Saturday, March 23, 2013

The Greeting of Equinox





I once fell in love with a tree. I celebrated its beauty, dancing among the brilliant colors of gold, green, yellow and red of its leaves, when the first snowflake fell. I took no note of the gathering gray clouds. Though I shivered, I ignored the cold. Dancing made my heart beat faster, adrenaline rush through my veins, and endorphins brought a sense of euphoria; a semblance of happiness. A snowflake landed on my lashes, melted from my body heat and ran down my cheek; the first of many tears to follow.

The air grew frigid, the skies darkened, and I watched as the leaves fell from my beautiful tree, the object of my desire, the tall glorious symbol of my admiration. Helpless to stop the winter storm, I became lost in despair, numb because the pain overwhelmed me, and frozen in fear as a statue. Before the last of my body crystallized into ice, I watched the last leaf fall, flutter through the air as if carefree, and come to rest on the cold, hard ground. As it touched the earth, my heart stopped beating as I entered winter.

The snow fell and its accumulation slowly buried me with my gaze locked onto my tree, for it no longer bore any fruit. Surrounding it, stood other lifeless, fruitless, leafless trees, and my tree reveled in their company. Its bony limbs served as a constant reminder of the loss of its glorious leaves. Though I knew my tree, it no longer resembled the beauty it once exuded. My mind’s eye remembered, and a small hope remained for my tree to return to me. But as the fierce winter winds blew, my fractured heart became frozen; broken.

Believing the winter would never end, I finally forced my eyelids closed and the vision of my tree disappeared with one last icicled tear. I tuned out all feeling, all sound, all senses, and embraced the darkness; I died inside.
~
A warm wind blew, bringing a soft musical note with it, disturbing my cold, silent grave. My hearing followed the sound, though distant, muffled, and strange. Desolation sharpened my senses, and a desperate need to hear again filled me. Too afraid to open my eyes and gaze upon my tree, I feared the notes came from it. But it did not, they resounded all around me. Some came from the left, some from the right, many from behind, their notes soft, beautiful and full of hope.

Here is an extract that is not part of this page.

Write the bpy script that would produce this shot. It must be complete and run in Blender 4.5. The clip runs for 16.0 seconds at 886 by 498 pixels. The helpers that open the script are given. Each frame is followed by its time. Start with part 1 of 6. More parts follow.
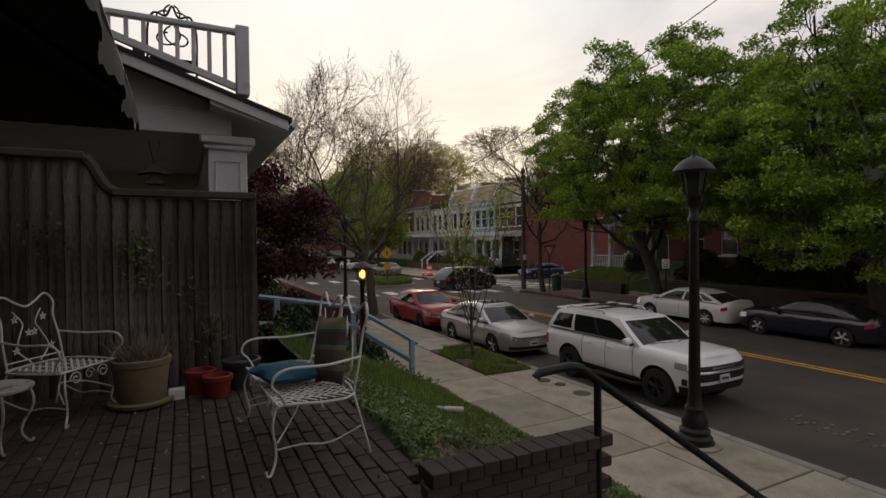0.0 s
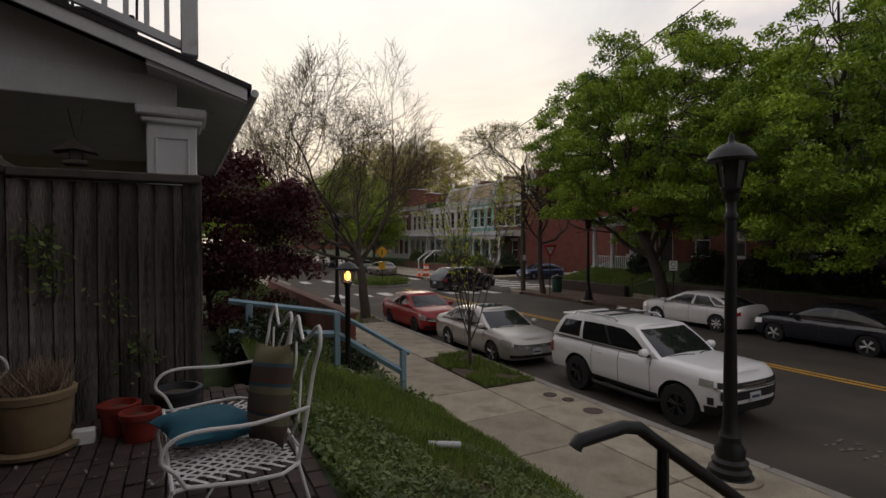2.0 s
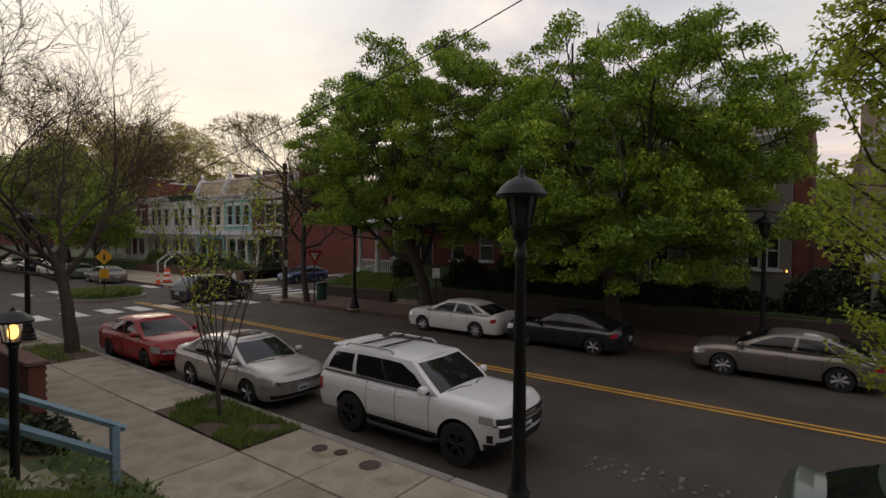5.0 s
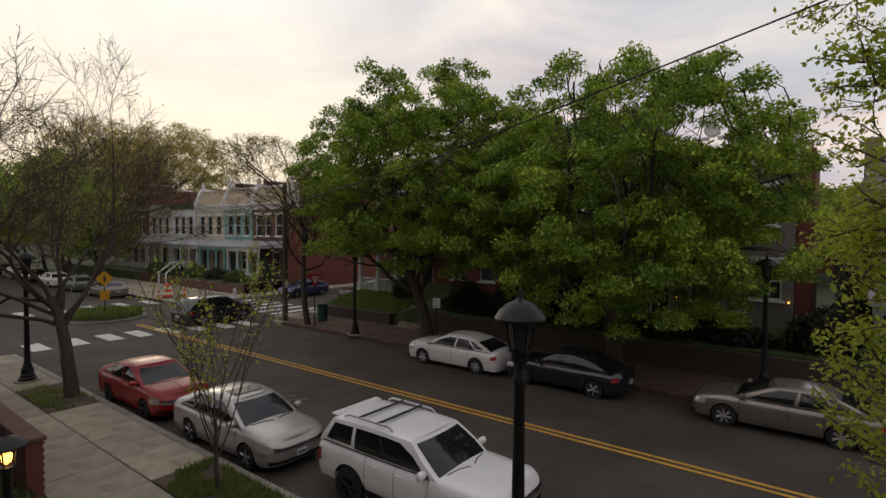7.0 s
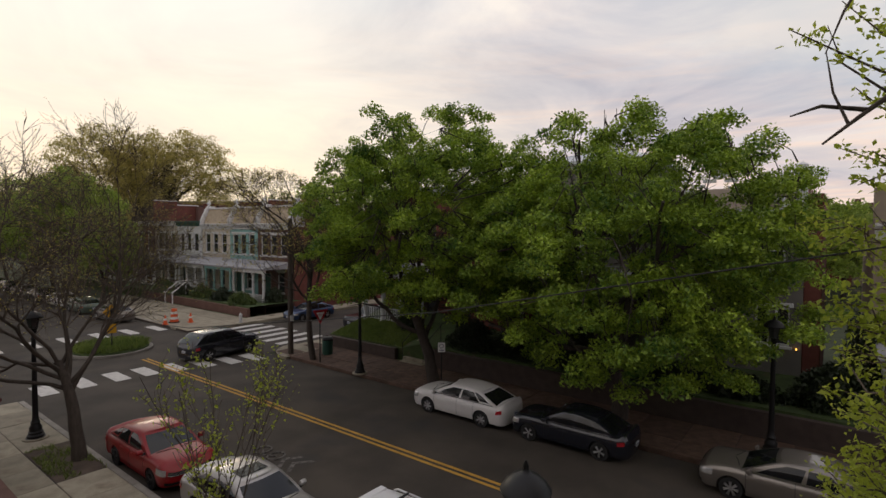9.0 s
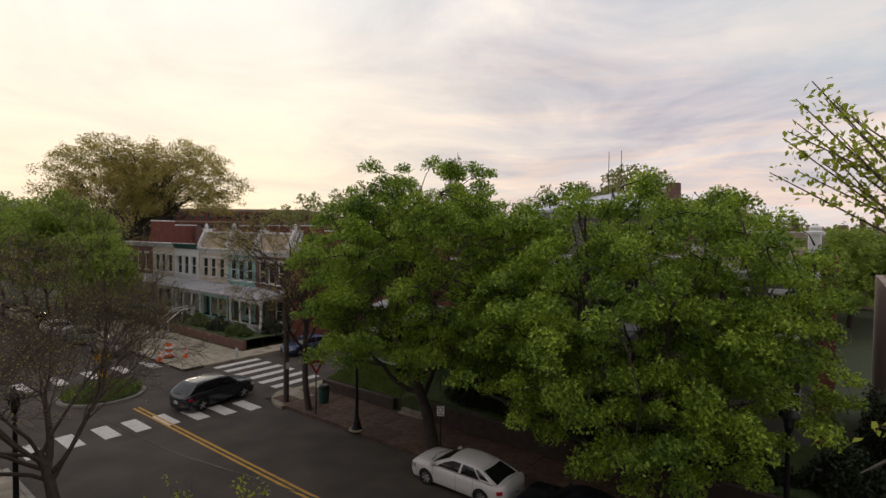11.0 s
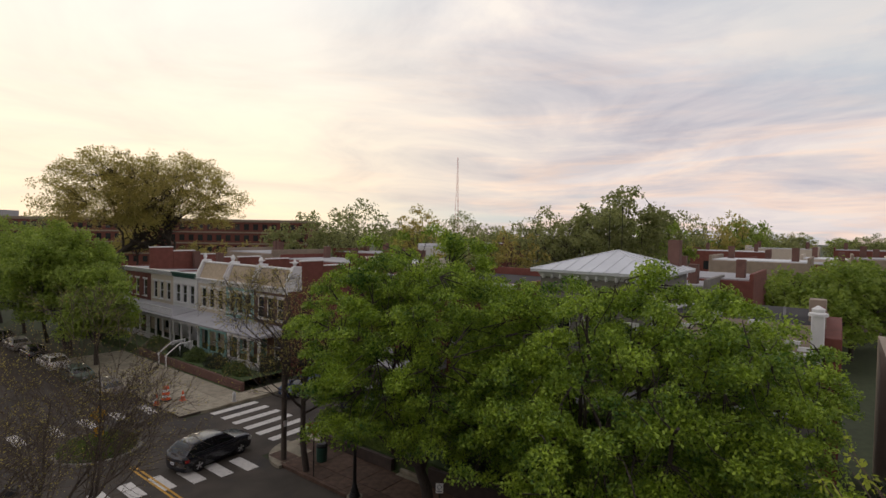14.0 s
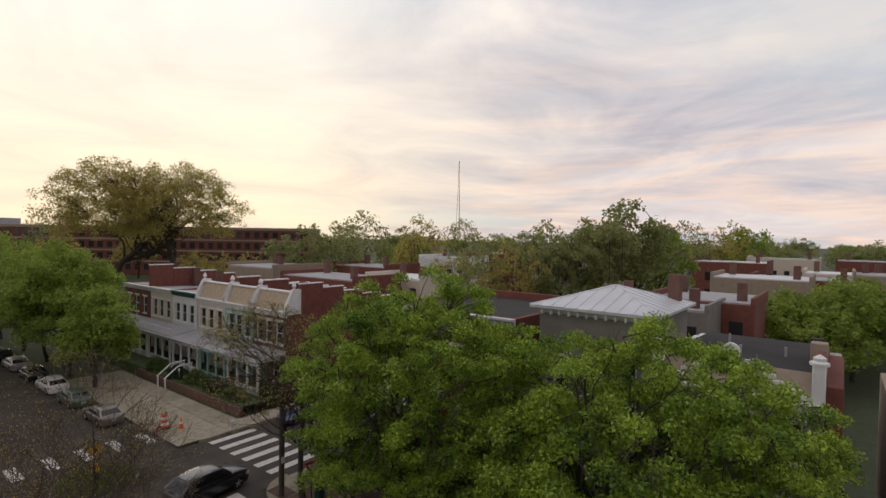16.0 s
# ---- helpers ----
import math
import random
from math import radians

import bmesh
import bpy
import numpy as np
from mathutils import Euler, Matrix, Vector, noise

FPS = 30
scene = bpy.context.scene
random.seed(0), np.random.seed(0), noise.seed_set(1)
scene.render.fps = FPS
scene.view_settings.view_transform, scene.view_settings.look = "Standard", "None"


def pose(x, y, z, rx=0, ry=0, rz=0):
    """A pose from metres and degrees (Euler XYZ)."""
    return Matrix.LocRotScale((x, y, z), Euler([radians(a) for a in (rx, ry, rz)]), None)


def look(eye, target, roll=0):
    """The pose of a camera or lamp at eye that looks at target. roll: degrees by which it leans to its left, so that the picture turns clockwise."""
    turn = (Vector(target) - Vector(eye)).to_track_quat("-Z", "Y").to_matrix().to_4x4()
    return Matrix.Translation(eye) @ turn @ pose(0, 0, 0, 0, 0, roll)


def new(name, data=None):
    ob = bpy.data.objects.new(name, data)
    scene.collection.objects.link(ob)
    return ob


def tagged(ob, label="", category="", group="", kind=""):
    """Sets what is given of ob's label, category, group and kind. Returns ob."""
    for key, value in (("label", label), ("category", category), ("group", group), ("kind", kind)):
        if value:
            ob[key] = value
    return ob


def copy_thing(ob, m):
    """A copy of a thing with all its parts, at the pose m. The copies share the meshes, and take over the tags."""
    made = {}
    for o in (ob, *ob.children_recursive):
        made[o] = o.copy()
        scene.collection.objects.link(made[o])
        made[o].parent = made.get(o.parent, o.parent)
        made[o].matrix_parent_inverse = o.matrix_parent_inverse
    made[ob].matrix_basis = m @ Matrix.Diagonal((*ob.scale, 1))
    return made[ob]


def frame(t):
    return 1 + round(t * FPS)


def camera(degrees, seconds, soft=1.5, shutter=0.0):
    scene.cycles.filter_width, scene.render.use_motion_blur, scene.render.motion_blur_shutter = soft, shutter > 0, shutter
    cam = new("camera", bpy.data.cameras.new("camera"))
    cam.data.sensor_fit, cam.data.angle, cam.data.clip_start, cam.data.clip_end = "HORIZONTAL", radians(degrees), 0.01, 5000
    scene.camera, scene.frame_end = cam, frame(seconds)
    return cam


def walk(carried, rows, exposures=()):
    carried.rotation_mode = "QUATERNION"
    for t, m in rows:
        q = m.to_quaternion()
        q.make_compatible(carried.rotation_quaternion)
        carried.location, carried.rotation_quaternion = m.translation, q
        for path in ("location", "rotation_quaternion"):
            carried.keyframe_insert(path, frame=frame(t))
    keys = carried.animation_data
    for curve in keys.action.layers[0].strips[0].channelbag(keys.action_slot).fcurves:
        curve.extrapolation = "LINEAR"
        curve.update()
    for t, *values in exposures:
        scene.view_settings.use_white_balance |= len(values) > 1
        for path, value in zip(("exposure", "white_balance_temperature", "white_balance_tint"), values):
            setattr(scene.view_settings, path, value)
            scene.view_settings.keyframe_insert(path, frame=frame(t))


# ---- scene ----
cam = camera(81.4, 16.0)
PATH = [
    (0, (0.703, 0.676, 3.121), (1.603, 2.462, 3.092), -0.6),
    (0.5, (0.761, 0.867, 3.102), (1.666, 2.65, 3.075), -0.5),
    (1, (0.892, 1.065, 3.106), (1.794, 2.85, 3.076), -0.3),
    (1.5, (1.043, 1.336, 3.096), (1.947, 3.119, 3.067), -0.2),
    (2, (1.218, 1.63, 3.102), (2.127, 3.411, 3.071), -0.2),
    (2.5, (1.368, 1.886, 3.102), (2.309, 3.65, 3.068), -0.1),
    (3, (1.46, 2.071, 3.094), (2.591, 3.72, 3.062), 0.2),
    (3.5, (1.703, 2.39, 3.072), (3.178, 3.741, 3.047), 0.3),
    (3.7, (1.756, 2.532, 3.07), (3.342, 3.75, 3.05), 0.5),
    (6, (2.167, 2.895, 4.359), (3.764, 4.098, 4.3), 0.4),
    (6.5, (2.169, 2.905, 4.695), (3.765, 4.108, 4.631), 0.4),
    (7, (2.17, 2.907, 5.06), (3.764, 4.113, 4.992), 0.4),
    (7.5, (2.201, 2.923, 5.484), (3.795, 4.129, 5.411), 0.3),
    (8, (2.19, 2.931, 5.939), (3.773, 4.152, 5.866), 0.4),
    (8.5, (2.167, 2.917, 6.448), (3.75, 4.137, 6.373), 0.3),
    (9, (2.239, 2.974, 6.993), (3.821, 4.195, 6.917), 0.3),
    (11.5, (2.914, 3.523, 9.791), (4.495, 4.746, 9.727), 0.8),
    (12, (2.885, 3.581, 10.165), (4.468, 4.802, 10.111), 1.0),
    (12.5, (2.873, 3.635, 10.589), (4.457, 4.855, 10.541), 1.1),
    (13, (2.896, 3.65, 11.099), (4.48, 4.87, 11.05), 1.1),
    (13.5, (2.964, 3.64, 11.644), (4.546, 4.862, 11.592), 1.0),
    (14, (3.054, 3.656, 12.234), (4.636, 4.878, 12.175), 0.9),
    (14.5, (3.136, 3.654, 12.703), (4.718, 4.877, 12.646), 0.8),
    (15, (3.229, 3.646, 13.166), (4.809, 4.871, 13.108), 0.7),
    (15.5, (3.255, 3.649, 13.585), (4.834, 4.876, 13.532), 0.8),
    (16, (3.266, 3.673, 13.931), (4.845, 4.9, 13.883), 0.9),
]
UNIT = 1.12              # metres to one unit of the plan below
walk(cam, [(t, look(Vector(eye) * UNIT, Vector(target) * UNIT, roll)) for t, eye, target, roll in PATH])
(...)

I tried to shut them out, but they kept playing their song, one after another, sometimes blended together and sometimes all at once. I felt the ice that covered me begin to crackle and split, and I heard the constant drip, drip, drip below me, adding tempo to the melody. Then I silently screamed in pain as my heart shuddered and let out the first beat.

I felt the shards of ice fall away from my eyes. As fear rushed through me, I opened my statue lids. There stood my tree, its bare limbs full of new buds, ready to bloom, surrounded by dozens of others ready to dance before its beauty. My heart skipped a beat at the possibility of greatness my tree could be, but only one beat. For no longer could I call it my tree.

Something else grabbed my attention – a song, a familiar sound, a beautiful melody. My eyes unfocused on the tree and with great effort, I turned my gaze away, and shook away my icy shell. Flying all around me fluttered song birds of spring, reveling in the warm sun shining down upon me. Their harmonies and melodies filled my heart, and for the first time, after a long winter, with the greeting of the equinox, I smiled.

My song birds called to me, their music mending me, filling me with new life, and healing the hole of my despair. I glanced back over my shoulder at the tree and released one last tear. As I wiped it from my cheek, I turned away, and once again danced.